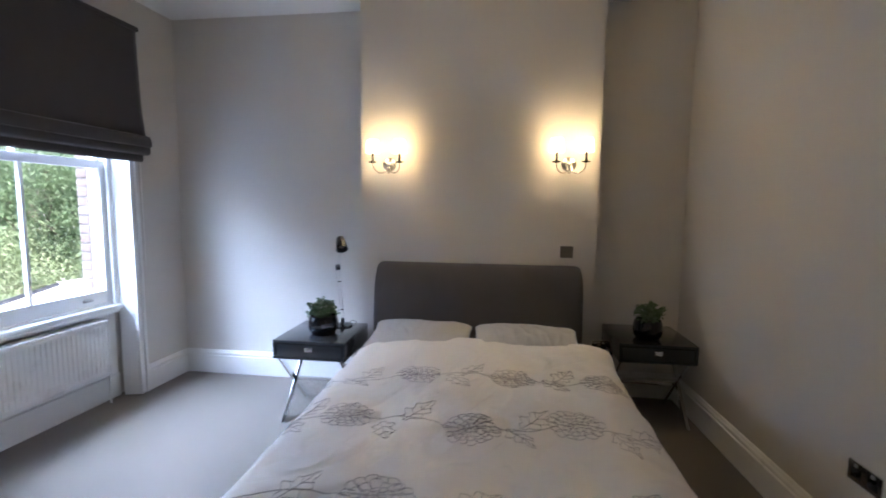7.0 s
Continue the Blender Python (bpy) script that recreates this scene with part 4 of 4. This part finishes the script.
def shrub(at, size, seed, mat, label, count=11000, leaf=0.060):
    g = random.Random(seed)
    ob = thing("shrub", at, label, "shrub")
    bm = bmesh.new()
    for k in range(6):
        a = k * 1.05
        tube(bm, [(0.1 * math.cos(a), 0.1 * math.sin(a), 0), (size[0] * 0.4 * math.cos(a), size[1] * 0.4 * math.sin(a), size[2] * 1.2)], 0.06, 6, 0.3)
    part("stems", bm, BARK, ob)
    bm = bmesh.new()
    leaf_cloud(bm, (0, 0, size[2]), size, count, leaf, g)
    tagged(part("leaves", bm, mat, ob, smooth=False), kind="stuff")
    return ob


for k, (x, y, hgt, spread, mat) in enumerate(((12.6, 21.0, 9.5, 3.4, TREE1), (9.0, 22.5, 10.5, 3.6, TREE2), (16.5, 19.8, 8.6, 3.0, TREE1), (5.0, 22.0, 10.0, 3.6, TREE1),
                                              (19.0, 22.5, 8.4, 2.3, TREE2), (16.2, 17.0, 8.4, 1.9, TREE1), (14.0, 27.0, 12.5, 4.2, TREE2), (9.5, 29.0, 13.0, 4.5, TREE1))):
    tree((x, y, -4.0), hgt, spread, 40 + k, mat, "tall leafy garden tree with mixed green foliage" if mat is TREE1 else "dark green garden tree behind the shrubs")
for k, (x, y, sx, sz) in enumerate(((8.0, 15.6, 2.2, 2.3), (10.6, 16.6, 2.2, 2.5), (13.2, 17.6, 2.2, 2.4), (5.4, 14.8, 2.2, 2.3), (15.6, 17.0, 1.9, 2.3), (17.6, 17.2, 1.6, 2.4), (19.8, 18.0, 1.7, 2.6), (21.8, 17.5, 1.6, 2.55))):
    shrub((x, y, -4.0), (sx, sx * 0.8, sz), 70 + k, HEDGE, "broad pale green shrub in the garden")


def finial(at, rise):
    ob = thing("stone_finial", at, "white pointed stone finial on a gate pier", "finial", "finials on the gate piers")
    part("pier", B(-0.17, 0.17, -0.17, 0.17, 0, rise, bevel=0.02), STUCCO, ob)
    part("cap", lathe(bmesh.new(), [(0.20, 0.0), (0.20, 0.08), (0.08, 0.14), (0.15, 0.28), (0.16, 0.38), (0.08, 0.62), (0.015, 0.92)], (0, 0, rise), 16), STUCCO, ob)


finial((17.97, 15.3, -4.0), 3.22)
finial((19.0, 15.55, -4.0), 2.92)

◆ **WHAT THE EXERCISE ASKS**: Working from the data above, extract solely the lines from the one containing "Continue the Blender" through the one containing "shrub((x, y, -4.0), (sx, sx", exactly as they appear, both included.

◆ **RIGHT ANSWER**:
Continue the Blender Python (bpy) script that recreates this scene with part 4 of 4. This part finishes the script.
def shrub(at, size, seed, mat, label, count=11000, leaf=0.060):
    g = random.Random(seed)
    ob = thing("shrub", at, label, "shrub")
    bm = bmesh.new()
    for k in range(6):
        a = k * 1.05
        tube(bm, [(0.1 * math.cos(a), 0.1 * math.sin(a), 0), (size[0] * 0.4 * math.cos(a), size[1] * 0.4 * math.sin(a), size[2] * 1.2)], 0.06, 6, 0.3)
    part("stems", bm, BARK, ob)
    bm = bmesh.new()
    leaf_cloud(bm, (0, 0, size[2]), size, count, leaf, g)
    tagged(part("leaves", bm, mat, ob, smooth=False), kind="stuff")
    return ob


for k, (x, y, hgt, spread, mat) in enumerate(((12.6, 21.0, 9.5, 3.4, TREE1), (9.0, 22.5, 10.5, 3.6, TREE2), (16.5, 19.8, 8.6, 3.0, TREE1), (5.0, 22.0, 10.0, 3.6, TREE1),
                                              (19.0, 22.5, 8.4, 2.3, TREE2), (16.2, 17.0, 8.4, 1.9, TREE1), (14.0, 27.0, 12.5, 4.2, TREE2), (9.5, 29.0, 13.0, 4.5, TREE1))):
    tree((x, y, -4.0), hgt, spread, 40 + k, mat, "tall leafy garden tree with mixed green foliage" if mat is TREE1 else "dark green garden tree behind the shrubs")
for k, (x, y, sx, sz) in enumerate(((8.0, 15.6, 2.2, 2.3), (10.6, 16.6, 2.2, 2.5), (13.2, 17.6, 2.2, 2.4), (5.4, 14.8, 2.2, 2.3), (15.6, 17.0, 1.9, 2.3), (17.6, 17.2, 1.6, 2.4), (19.8, 18.0, 1.7, 2.6), (21.8, 17.5, 1.6, 2.55))):
    shrub((x, y, -4.0), (sx, sx * 0.8, sz), 70 + k, HEDGE, "broad pale green shrub in the garden")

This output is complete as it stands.